= Given data =
-.-.-
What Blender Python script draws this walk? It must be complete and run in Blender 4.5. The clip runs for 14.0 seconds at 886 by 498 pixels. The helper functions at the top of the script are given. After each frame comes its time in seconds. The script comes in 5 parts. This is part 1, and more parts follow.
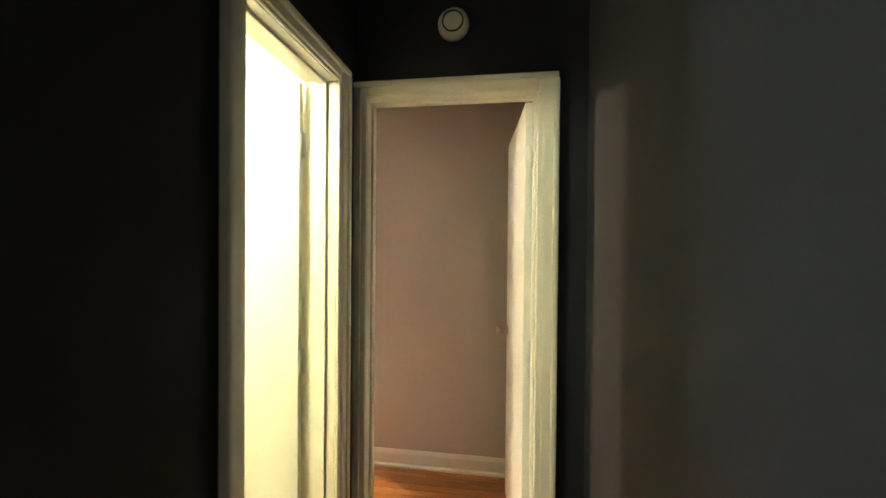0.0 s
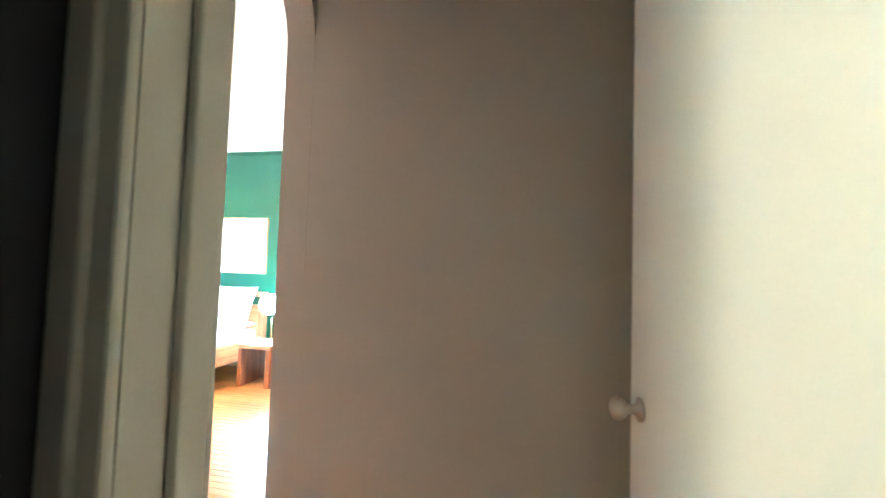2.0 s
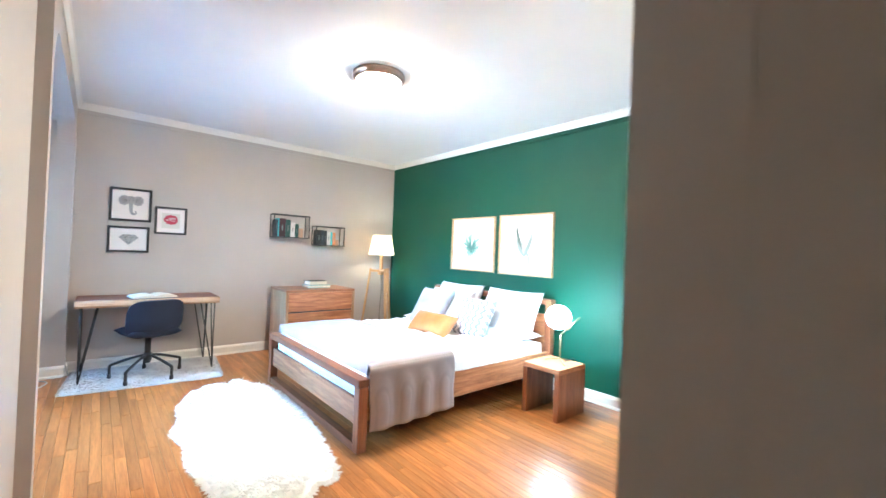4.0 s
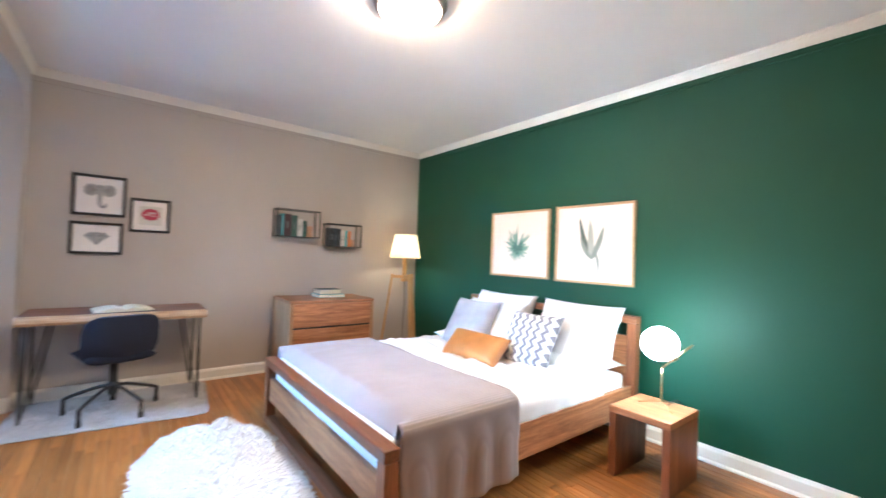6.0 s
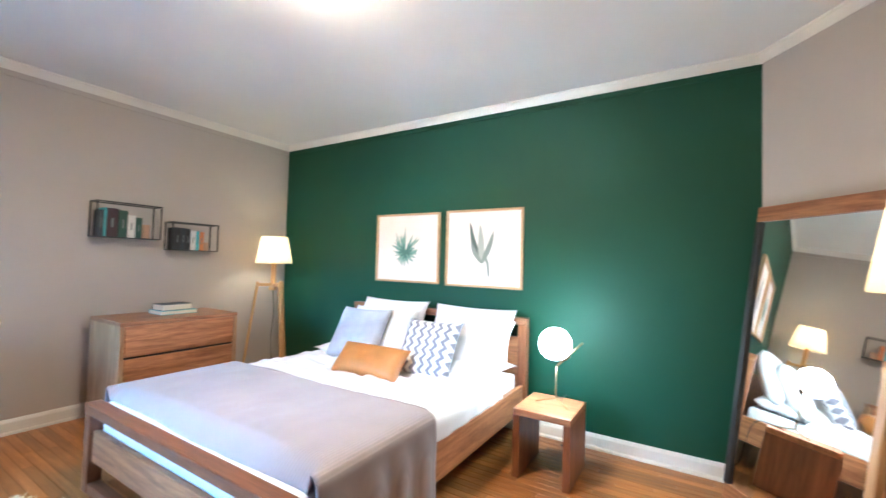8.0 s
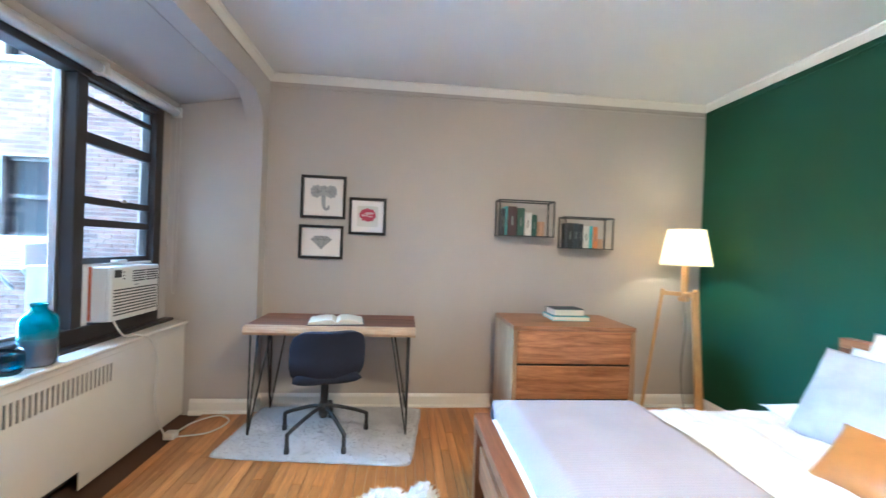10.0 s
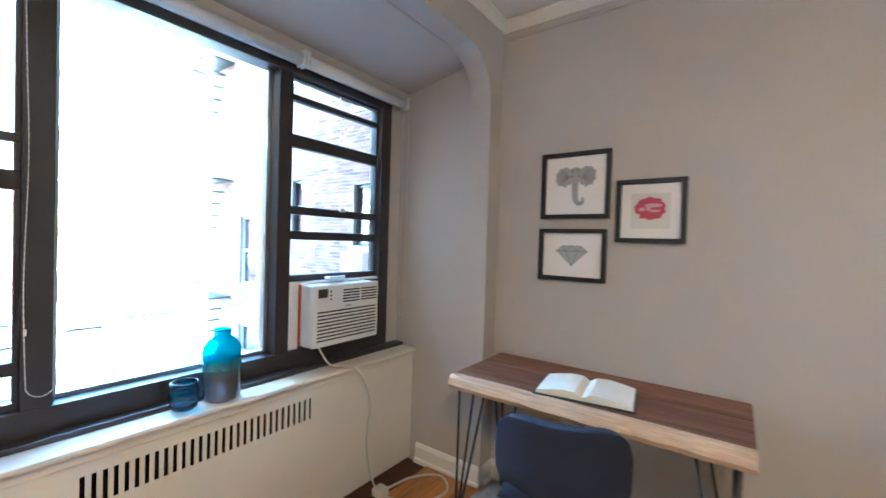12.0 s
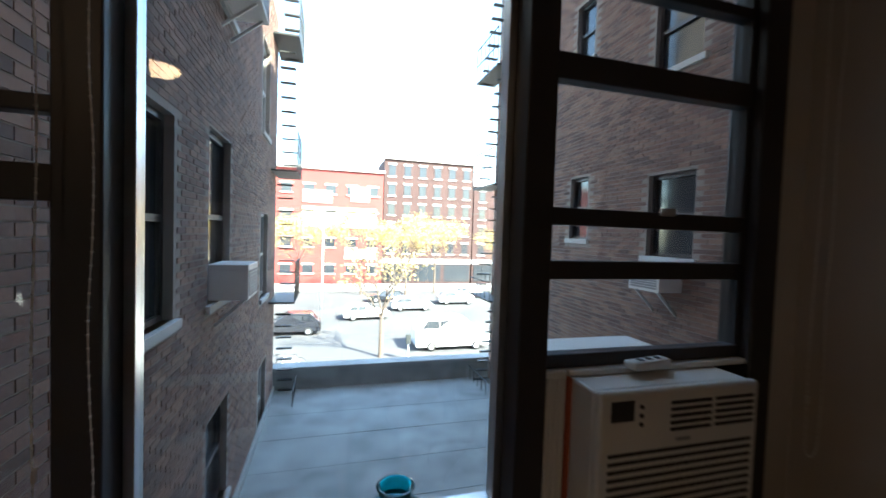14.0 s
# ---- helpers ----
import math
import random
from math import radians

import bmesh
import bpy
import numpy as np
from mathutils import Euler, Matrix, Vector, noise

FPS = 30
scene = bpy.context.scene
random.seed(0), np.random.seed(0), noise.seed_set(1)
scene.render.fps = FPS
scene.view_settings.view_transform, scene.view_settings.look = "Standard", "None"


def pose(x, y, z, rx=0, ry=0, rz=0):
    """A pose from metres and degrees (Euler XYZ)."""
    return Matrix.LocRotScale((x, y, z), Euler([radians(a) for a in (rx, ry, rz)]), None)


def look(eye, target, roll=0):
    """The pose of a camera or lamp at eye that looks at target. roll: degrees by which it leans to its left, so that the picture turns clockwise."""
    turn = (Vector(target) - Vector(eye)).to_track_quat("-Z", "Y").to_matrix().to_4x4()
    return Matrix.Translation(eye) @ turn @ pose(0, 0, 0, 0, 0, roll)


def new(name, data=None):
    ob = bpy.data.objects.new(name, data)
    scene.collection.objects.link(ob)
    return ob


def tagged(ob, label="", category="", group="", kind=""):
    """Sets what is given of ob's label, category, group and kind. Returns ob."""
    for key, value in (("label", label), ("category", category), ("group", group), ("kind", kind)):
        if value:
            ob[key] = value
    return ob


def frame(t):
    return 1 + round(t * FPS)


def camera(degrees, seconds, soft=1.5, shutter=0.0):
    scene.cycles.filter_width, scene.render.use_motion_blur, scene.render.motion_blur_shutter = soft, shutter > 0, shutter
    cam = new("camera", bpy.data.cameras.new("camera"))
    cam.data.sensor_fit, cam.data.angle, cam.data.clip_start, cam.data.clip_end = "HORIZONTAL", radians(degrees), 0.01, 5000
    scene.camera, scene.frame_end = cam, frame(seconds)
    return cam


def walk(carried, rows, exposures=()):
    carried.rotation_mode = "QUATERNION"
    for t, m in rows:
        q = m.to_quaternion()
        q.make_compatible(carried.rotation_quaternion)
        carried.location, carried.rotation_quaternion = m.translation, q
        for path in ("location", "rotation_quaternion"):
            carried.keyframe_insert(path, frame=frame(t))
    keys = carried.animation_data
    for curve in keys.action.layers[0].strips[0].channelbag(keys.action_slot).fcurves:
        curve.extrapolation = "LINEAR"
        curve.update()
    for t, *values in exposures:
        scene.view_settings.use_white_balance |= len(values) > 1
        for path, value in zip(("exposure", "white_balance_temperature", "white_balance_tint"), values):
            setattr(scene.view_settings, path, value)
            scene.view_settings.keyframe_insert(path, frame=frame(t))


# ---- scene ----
PATH = [
    (0, (0.507, -1.557, 1.445), (0.203, 0.420, 1.425), 0.5),
    (0.5, (0.440, -1.238, 1.425), (0.158, 0.742, 1.427), 0.4),
    (1, (0.352, -0.895, 1.36), (0.122, 1.090, 1.45), 0.7),
    (1.5, (0.312, -0.544, 1.260), (0.087, 1.44, 1.372), 1.4),
    (2, (0.255, -0.245, 1.275), (-0.133, 1.715, 1.365), 1.8),
    (2.5, (0.163, -0.018, 1.300), (-0.489, 1.872, 1.358), 1.2),
    (3, (0.071, 0.183, 1.396), (-0.885, 1.94, 1.423), 2.2),
    (3.5, (-0.126, 0.398, 1.349), (-1.395, 1.944, 1.366), 2.3),
    (3.7, (-0.222, 0.474, 1.343), (-1.645, 1.879, 1.357), 2.3),
    (5.8, (-1.173, 0.986, 1.3), (-2.84, 2.092, 1.332), 2.3),
    (6, (-1.244, 1.016, 1.306), (-2.815, 2.253, 1.345), 2.2),
    (6.5, (-1.383, 1.007, 1.324), (-2.608, 2.587, 1.39), 1.9),
    (7, (-1.41, 1.001, 1.327), (-2.352, 2.763, 1.406), 1.4),
    (7.5, (-1.477, 0.992, 1.312), (-2.375, 2.777, 1.4), 1.5),
    (8, (-1.612, 0.986, 1.327), (-2.663, 2.687, 1.397), 1.6),
    (8.5, (-1.766, 1.104, 1.36), (-3.156, 2.541, 1.41), 1.9),
    (9, (-1.895, 1.263, 1.361), (-3.616, 2.283, 1.387), 2.1),
    (9.2, (-1.996, 1.313, 1.346), (-3.798, 2.179, 1.367), 2.2),
    (11.3, (-3.213, 1.667, 1.367), (-5.041, 0.855, 1.335), 1.7),
    (11.5, (-3.353, 1.653, 1.388), (-5.132, 0.739, 1.359), 1.8),
    (12, (-3.681, 1.521, 1.4), (-5.3, 0.347, 1.366), 1.7),
    (12.5, (-3.944, 1.349, 1.435), (-5.256, -0.161, 1.398), 1.7),
    (13, (-4.172, 1.1, 1.447), (-5.185, -0.624, 1.405), 1.7),
    (13.5, (-4.297, 0.838, 1.488), (-5.08, -1.001, 1.421), 2.1),
    (14, (-4.379, 0.53, 1.488), (-4.925, -1.393, 1.418), 1.9),
]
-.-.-
= What the exercise asks =
Without including any pictures, print all of the material exactly as given.

= Reply =
What Blender Python script draws this walk? It must be complete and run in Blender 4.5. The clip runs for 14.0 seconds at 886 by 498 pixels. The helper functions at the top of the script are given. After each frame comes its time in seconds. The script comes in 5 parts. This is part 1, and more parts follow.
0.0 s
2.0 s
4.0 s
6.0 s
8.0 s
10.0 s
12.0 s
14.0 s
# ---- helpers ----
import math
import random
from math import radians

import bmesh
import bpy
import numpy as np
from mathutils import Euler, Matrix, Vector, noise

FPS = 30
scene = bpy.context.scene
random.seed(0), np.random.seed(0), noise.seed_set(1)
scene.render.fps = FPS
scene.view_settings.view_transform, scene.view_settings.look = "Standard", "None"


def pose(x, y, z, rx=0, ry=0, rz=0):
    """A pose from metres and degrees (Euler XYZ)."""
    return Matrix.LocRotScale((x, y, z), Euler([radians(a) for a in (rx, ry, rz)]), None)


def look(eye, target, roll=0):
    """The pose of a camera or lamp at eye that looks at target. roll: degrees by which it leans to its left, so that the picture turns clockwise."""
    turn = (Vector(target) - Vector(eye)).to_track_quat("-Z", "Y").to_matrix().to_4x4()
    return Matrix.Translation(eye) @ turn @ pose(0, 0, 0, 0, 0, roll)


def new(name, data=None):
    ob = bpy.data.objects.new(name, data)
    scene.collection.objects.link(ob)
    return ob


def tagged(ob, label="", category="", group="", kind=""):
    """Sets what is given of ob's label, category, group and kind. Returns ob."""
    for key, value in (("label", label), ("category", category), ("group", group), ("kind", kind)):
        if value:
            ob[key] = value
    return ob


def frame(t):
    return 1 + round(t * FPS)


def camera(degrees, seconds, soft=1.5, shutter=0.0):
    scene.cycles.filter_width, scene.render.use_motion_blur, scene.render.motion_blur_shutter = soft, shutter > 0, shutter
    cam = new("camera", bpy.data.cameras.new("camera"))
    cam.data.sensor_fit, cam.data.angle, cam.data.clip_start, cam.data.clip_end = "HORIZONTAL", radians(degrees), 0.01, 5000
    scene.camera, scene.frame_end = cam, frame(seconds)
    return cam


def walk(carried, rows, exposures=()):
    carried.rotation_mode = "QUATERNION"
    for t, m in rows:
        q = m.to_quaternion()
        q.make_compatible(carried.rotation_quaternion)
        carried.location, carried.rotation_quaternion = m.translation, q
        for path in ("location", "rotation_quaternion"):
            carried.keyframe_insert(path, frame=frame(t))
    keys = carried.animation_data
    for curve in keys.action.layers[0].strips[0].channelbag(keys.action_slot).fcurves:
        curve.extrapolation = "LINEAR"
        curve.update()
    for t, *values in exposures:
        scene.view_settings.use_white_balance |= len(values) > 1
        for path, value in zip(("exposure", "white_balance_temperature", "white_balance_tint"), values):
            setattr(scene.view_settings, path, value)
            scene.view_settings.keyframe_insert(path, frame=frame(t))


# ---- scene ----
PATH = [
    (0, (0.507, -1.557, 1.445), (0.203, 0.420, 1.425), 0.5),
    (0.5, (0.440, -1.238, 1.425), (0.158, 0.742, 1.427), 0.4),
    (1, (0.352, -0.895, 1.36), (0.122, 1.090, 1.45), 0.7),
    (1.5, (0.312, -0.544, 1.260), (0.087, 1.44, 1.372), 1.4),
    (2, (0.255, -0.245, 1.275), (-0.133, 1.715, 1.365), 1.8),
    (2.5, (0.163, -0.018, 1.300), (-0.489, 1.872, 1.358), 1.2),
    (3, (0.071, 0.183, 1.396), (-0.885, 1.94, 1.423), 2.2),
    (3.5, (-0.126, 0.398, 1.349), (-1.395, 1.944, 1.366), 2.3),
    (3.7, (-0.222, 0.474, 1.343), (-1.645, 1.879, 1.357), 2.3),
    (5.8, (-1.173, 0.986, 1.3), (-2.84, 2.092, 1.332), 2.3),
    (6, (-1.244, 1.016, 1.306), (-2.815, 2.253, 1.345), 2.2),
    (6.5, (-1.383, 1.007, 1.324), (-2.608, 2.587, 1.39), 1.9),
    (7, (-1.41, 1.001, 1.327), (-2.352, 2.763, 1.406), 1.4),
    (7.5, (-1.477, 0.992, 1.312), (-2.375, 2.777, 1.4), 1.5),
    (8, (-1.612, 0.986, 1.327), (-2.663, 2.687, 1.397), 1.6),
    (8.5, (-1.766, 1.104, 1.36), (-3.156, 2.541, 1.41), 1.9),
    (9, (-1.895, 1.263, 1.361), (-3.616, 2.283, 1.387), 2.1),
    (9.2, (-1.996, 1.313, 1.346), (-3.798, 2.179, 1.367), 2.2),
    (11.3, (-3.213, 1.667, 1.367), (-5.041, 0.855, 1.335), 1.7),
    (11.5, (-3.353, 1.653, 1.388), (-5.132, 0.739, 1.359), 1.8),
    (12, (-3.681, 1.521, 1.4), (-5.3, 0.347, 1.366), 1.7),
    (12.5, (-3.944, 1.349, 1.435), (-5.256, -0.161, 1.398), 1.7),
    (13, (-4.172, 1.1, 1.447), (-5.185, -0.624, 1.405), 1.7),
    (13.5, (-4.297, 0.838, 1.488), (-5.08, -1.001, 1.421), 2.1),
    (14, (-4.379, 0.53, 1.488), (-4.925, -1.393, 1.418), 1.9),
]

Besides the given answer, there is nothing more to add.